◆ EXERCISE BRIEF
Copy out the listing in full, exactly as written, but not its pictures.

◆ RAW DATA
>>>

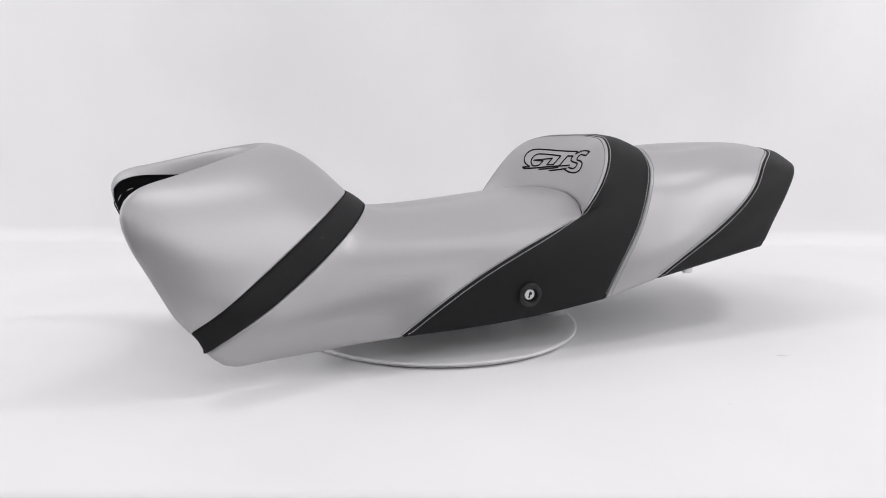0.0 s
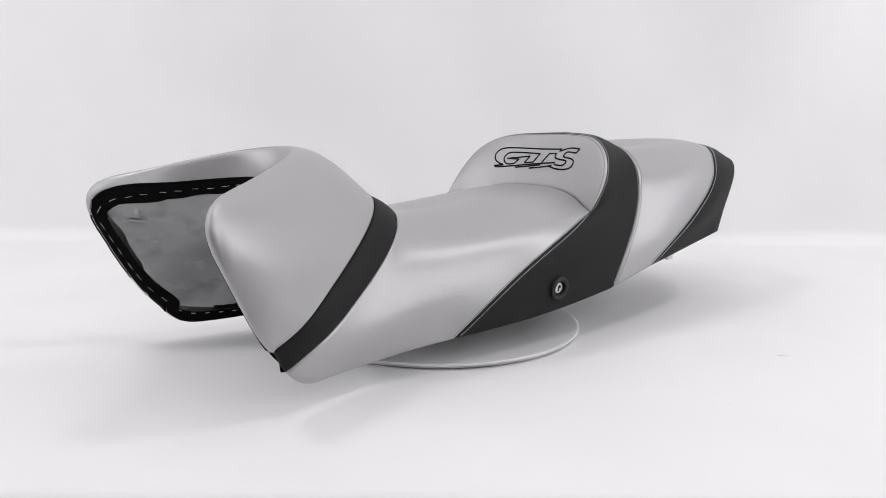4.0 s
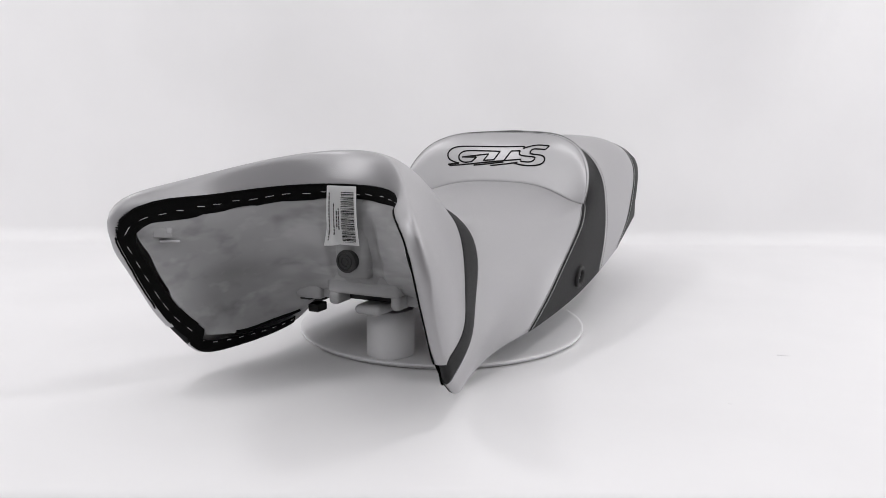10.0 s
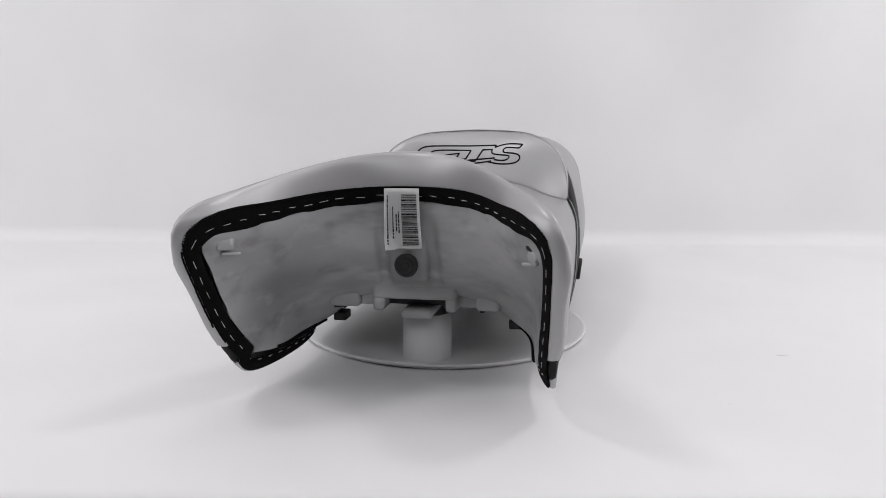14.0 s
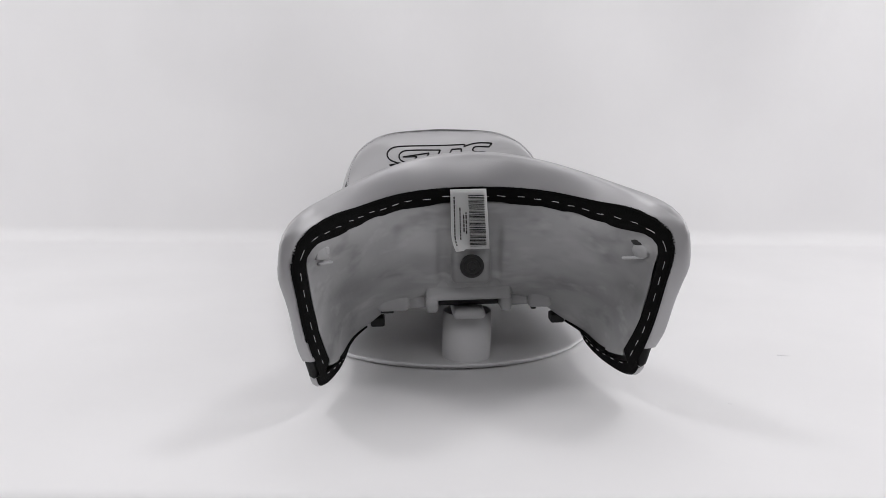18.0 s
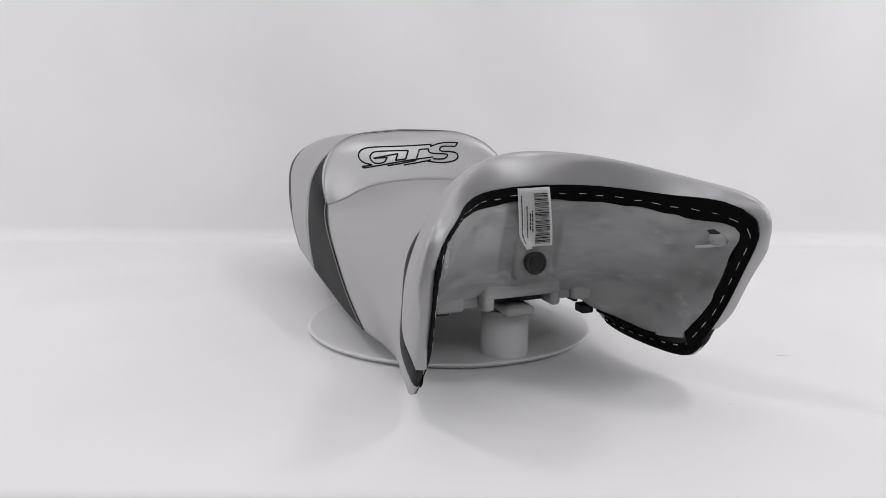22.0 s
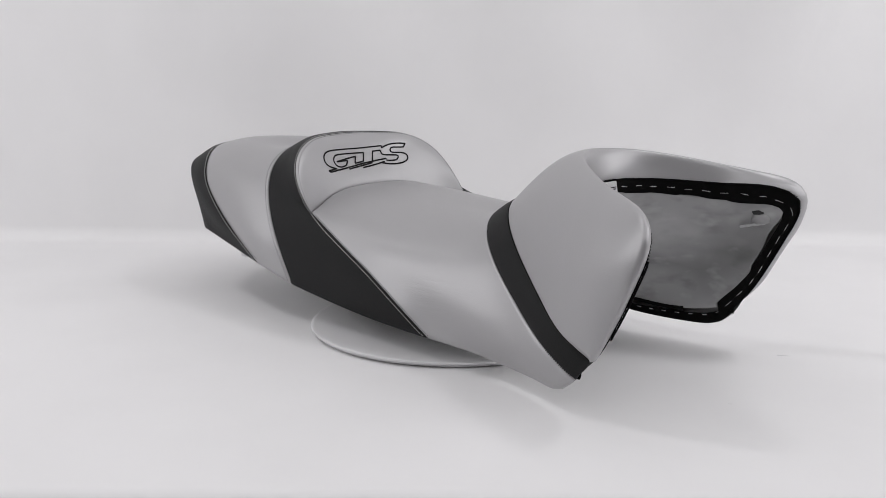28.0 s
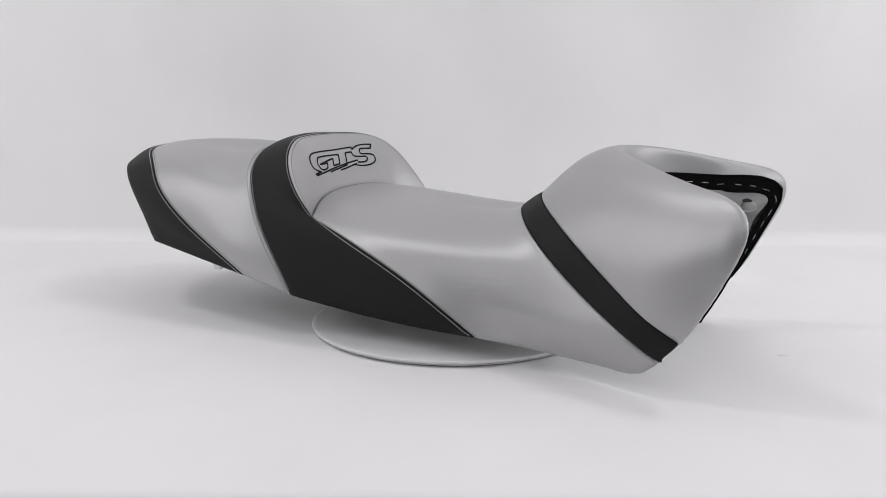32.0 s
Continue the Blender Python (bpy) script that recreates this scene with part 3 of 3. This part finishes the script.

<<<

◆ THE RESULT
0.0 s
4.0 s
10.0 s
14.0 s
18.0 s
22.0 s
28.0 s
32.0 s
Continue the Blender Python (bpy) script that recreates this scene with part 3 of 3. This part finishes the script.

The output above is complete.